Is error checking really so hard to figure out?
Ask yourself
(a) what happens if I forget to use the special marker?
    (1) with <e/ or <e/>:
	If there's a DTD, and we're in an SGML application nothing.
	NET is always optional.  If we're an XML application using
	NSGMLs or some other ESIS-providing system (but can't be SGMLS,
	as it won't let you do the NET trick I think), it cannot be
	detected, since ESIS doesn't include minimisation information.

	An XML-specific application convention might say that an element
	using the NET feature must declared EMPTY.  In that case, when we
	reach the end of the document, we declare a parse error and exit.
	(see (c) for the no DTD case)

    (2) with @
	If there's a DTD, we detect the error immmediately, with today's
	unmodified SGML.
	    although the @ is part of the element name (a kludge, I admit),
	    it is not polluting the reference concrete namespace -- there
	    cannot be any existing document types using the RFC in which
	    GIs began with "@".]

    (3) with <e>
	If you put a </e> in the document, and there's a DTD, it's an error
	and is detected.

(b) what happens if I use the special marker where I shouldn't?
    (1) with <e/ or <e/>:
	It's legal in SGML.  People using SGML tools will get very
	confused.  But maybe this will help discourage that practice,
	when XML tools become available.
	In XML with a DTD, you'll get an error.
	If the XML parser is just an SGML parser and uses ESIS, NET
	information is not available to it, and it is no longer an error
	(since it's legal in SGML).

    (2) with @
	If there is a DTD (whether ESIS or no, whether XML or SGML) an
	error is immediately given at the correct point of the error.

    (3) with <e>
	Meaningless in this case.  No error.
(c) what happens without a DTD, when I don't make an error?
    (1) with <e/ or <e/>:
	With XML and the application convention, everything is OK.
	You can't use NSGMLS and ESIS to implement this, though, since
	the fact tht NET was used is not included in ESIS.  (Using the
	grove mechanism is probably harder than writing a parser in C
	from scratch for most non-SGML programmers, I would guess)

    (2) with @
	The @ is part of the element name (with unmodified SGML) and gets
	passed through to the ESIS and the application.  Hence, this
	approach works in all cases.  It might not work with SGMLS, as
	it's not pure reference concrete syntax any more.  But it should
	work with NSGMLS out-of-the-box (yes?  James?)

    (3) with <e>
	This doesn't work without a DTD>  You're hosed.  Broken.
	Back to the drawing board.  We have two languages if this is
	allowed.  Language (1) is only for documents with a DTD.
	Language (2), XML, does not have empty elements.

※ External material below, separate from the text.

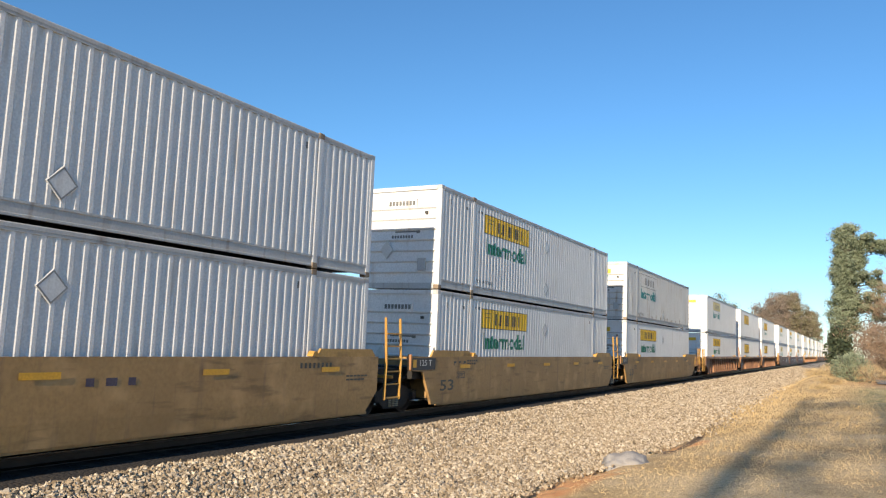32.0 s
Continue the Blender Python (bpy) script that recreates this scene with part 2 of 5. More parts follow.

Note that allowing both <e> and <e/ is harder to implement than only
allowing one of them -- it's harder than either of them alone.
And allowing <e> at all means that every XML parser has just got a lot
harder to write.

If you allow <e>, you might as well not bother with <e/>, as it doesn't
save the parser writer anything (still has to deal with old-fashioned
EMPTY elements).

Worse, neither of the two mechanisms accepted by the ERB has good
error handling characteristics (as Joe English pointed out and I have
attempted to enumerate).

Oh well.  If we stick with this, I propose to implement _only_ the
DTDless XML, with no support for EMPTY at all, for my own use.
It'll be _much_ quicker to write the code.  If my implementation
gets spread around quickly enough, it will become the defacto
standard.  Later, maybe I'll add #include nd other neat features I like.